At a time when identity theft is on the rise, Congress is pushing to de-emphasize the use of Social Security numbers as a personal identifier, News Radio 1200 WOAI reports.
"Individual Social Security numbers were never intended to be a national ID," Congressman Will Hurd tells Newsradio 1200 WOAI.
Any number of federal agencies uses the nine digit number when people ask for help, which means there are many databases that, in the hands of the bad guys, could lead to massive fraud.
There has been a push since 2007 to upgrade aging systems, but that's been slow, and has been in a thorn in the side of Hurd (R-TX), who is a former agent with the CIA.
"We need to be thinking about ways that we can identify people in order to get government services that doesn’t introduce this privacy concern," he explains.

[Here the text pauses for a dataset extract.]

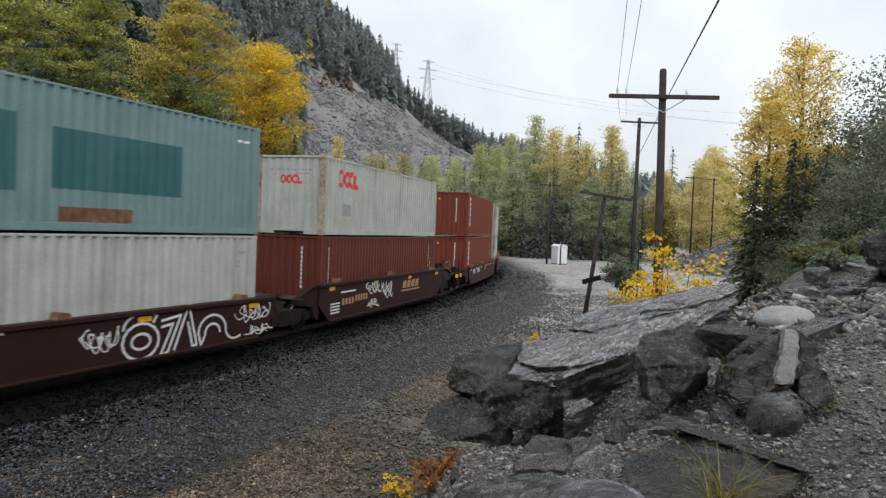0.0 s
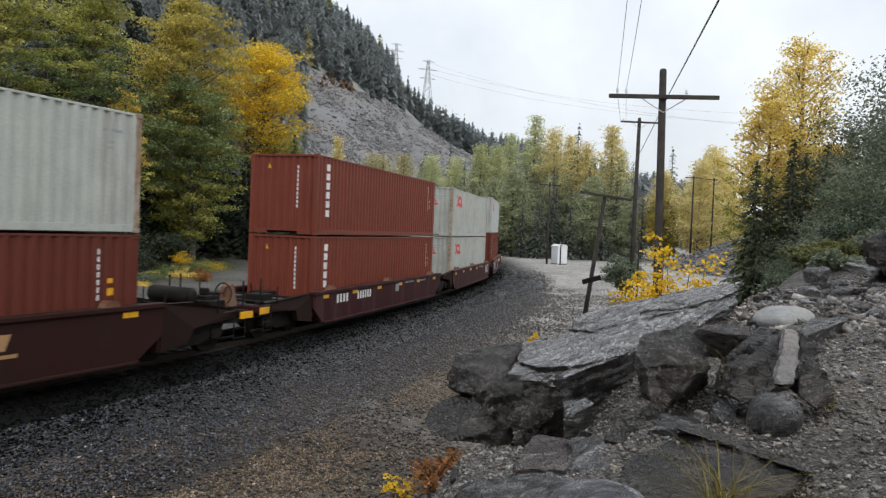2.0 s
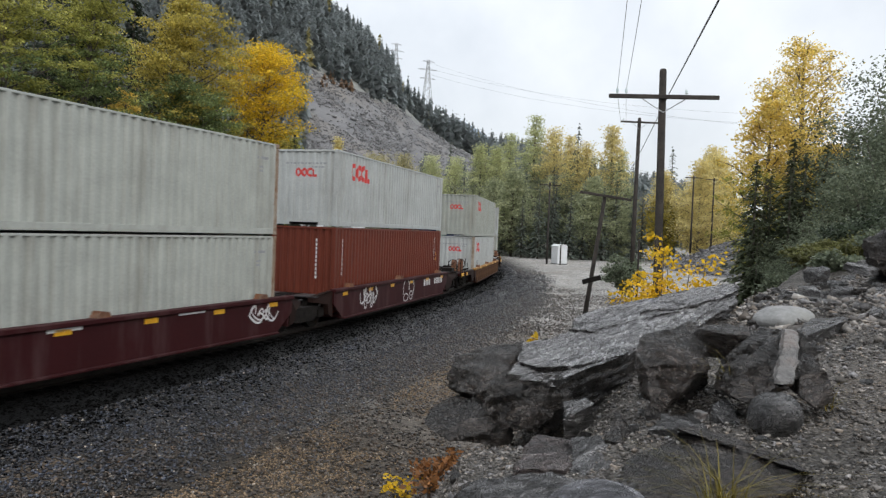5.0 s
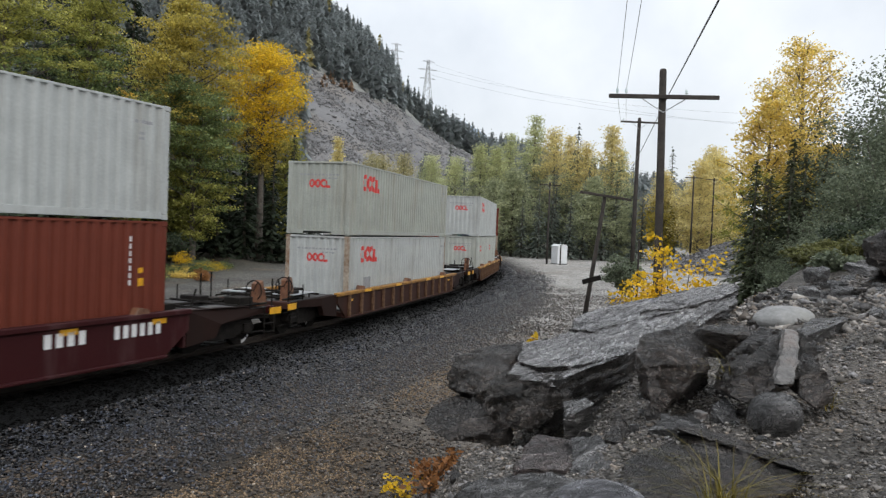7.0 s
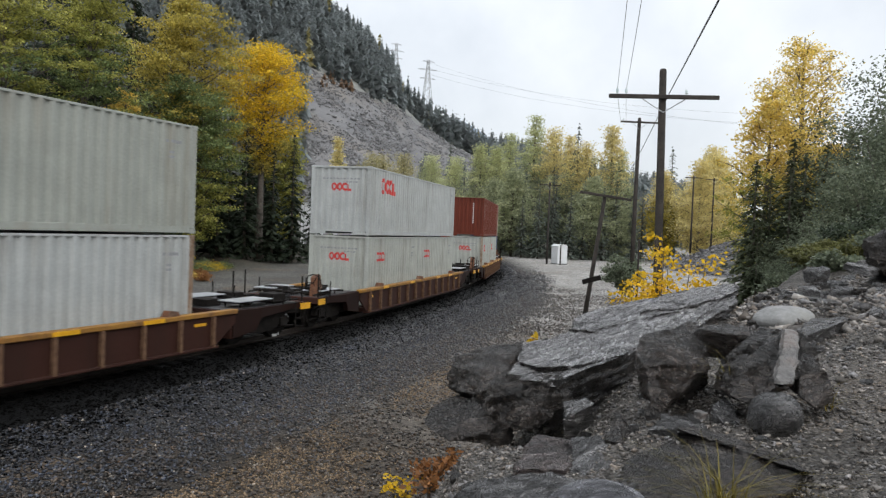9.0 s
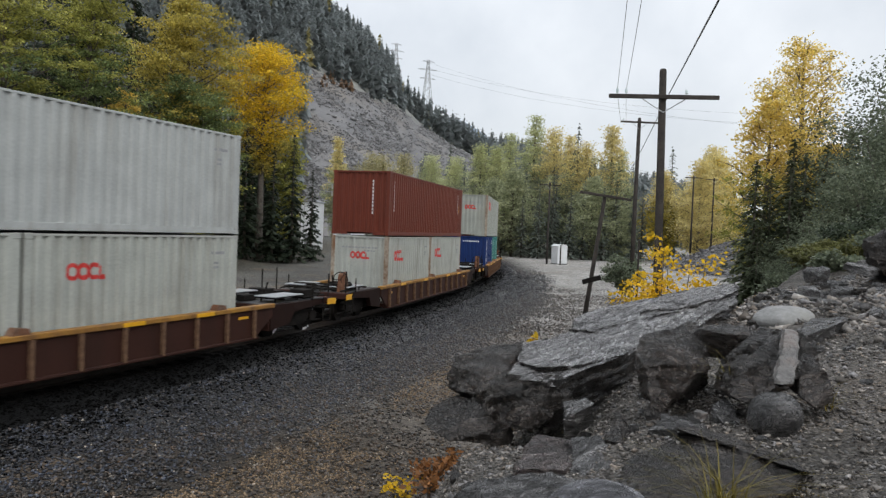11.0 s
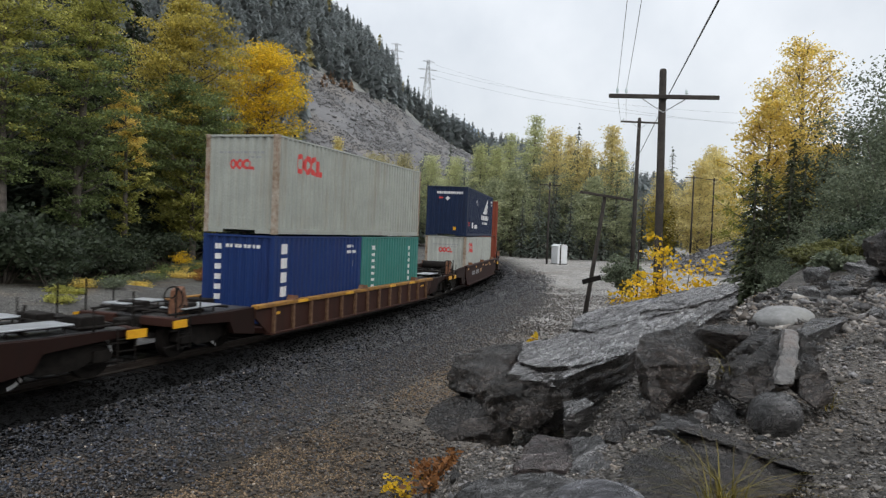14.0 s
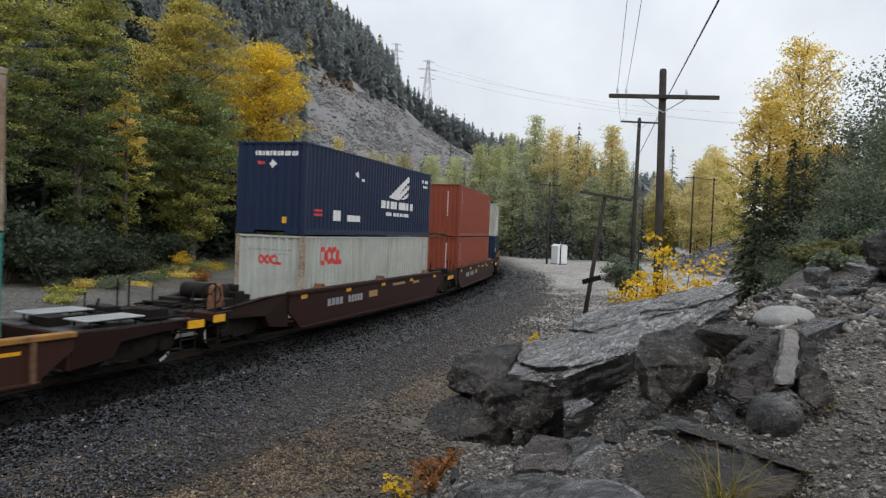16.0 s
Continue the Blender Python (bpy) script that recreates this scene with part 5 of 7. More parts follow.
grey_shrub = stand(shrub("grey-green willow scrub at the wood's edge", 3.6, 4.5, L_SCRUB, 21, leaf_size=0.15, stems=30, per=17), -20.5, 40)
for x, y, k, a in ((-22.5, 37, 1.2, 30), (-21.5, 44, 1.0, 80), (-19.5, 36, 0.8, 120), (-22.0, 49, 0.9, 200), (-21.0, 55, 0.8, 260), (-24.5, 35, 1.3, 300), (-20.2, 47.0, 0.6, 20)):
    again(grey_shrub, x, y, a, k)
_w = random.Random(5)
for i in range(26):
    y = _w.uniform(31, 60)
    x = -16.6 - 0.06 * (y - 31) + _w.uniform(-1.8, 0.6)
    h, mm, lb = _w.choice(((0.35, L_PALE, "yellowed grass and weeds on the gravel"), (0.3, L_YGREEN, "yellowed grass and weeds on the gravel"), (0.5, L_GREEN, "low green weeds at the wood's edge"), (0.55, L_WILLOW, "low grey-green weeds at the wood's edge")))
    stand(shrub(lb, h, h * _w.uniform(2.5, 5), mm, 300 + i, leaf_size=0.05, stems=20, per=16), x, y)
for x, y, h, w, mm, sd_, lb in ((-19.4, 54, 1.5, 1.6, L_SHRUBY, 31, "bright yellow shrub at the wood's edge"), (-18.3, 55.5, 0.6, 3.2, L_SHRUBY, 32, "low bright yellow shrub at the wood's edge"), (-16.9, 50.5, 0.6, 1.0, L_SALMON, 33, "russet bracken on the gravel"), (-15.6, 47.5, 0.5, 1.8, L_SALMON, 38, "low russet bracken on the gravel")):
    stand(shrub(lb, h, w, mm, sd_, leaf_size=0.05, stems=16, per=14), x, y)
# deep wood behind the edge
for i in range(44):
    y = _w.uniform(32, 100)
    x = -26.5 - 0.02 * (y - 32) - _w.uniform(0, 16) + 0.14 * max(y - 62, 0)
    again(dark_fir, x, y, _w.uniform(0, 360), _w.uniform(0.55, 1.1))
for i in range(20):
    y = 34 + i * 2.6
    again(grey_shrub, -24.6 + 0.12 * max(y - 58, 0) - _w.uniform(0, 2.5), y, _w.uniform(0, 360), _w.uniform(0.7, 1.3))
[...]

The hang-up? The federal government’s aging IT infrastructure. Some systems, which citizens depend on for integral services, are decades old, Hurd says. One agency that has begun to shift is the Health and Human Services Department.
This week, Medicare recipients are getting new ID cards with something other than their Social Security Number.
"Personal identity theft affects a large and growing number of seniors," The Center for Medicare and Medicaid Services said in a statement. "People age 65 or older are increasingly the victims of this type of crime.
Incidents among seniors increased to 2.6 million from 2.1 million between 2012 and 2014, according to the most current statistics from the Department of Justice."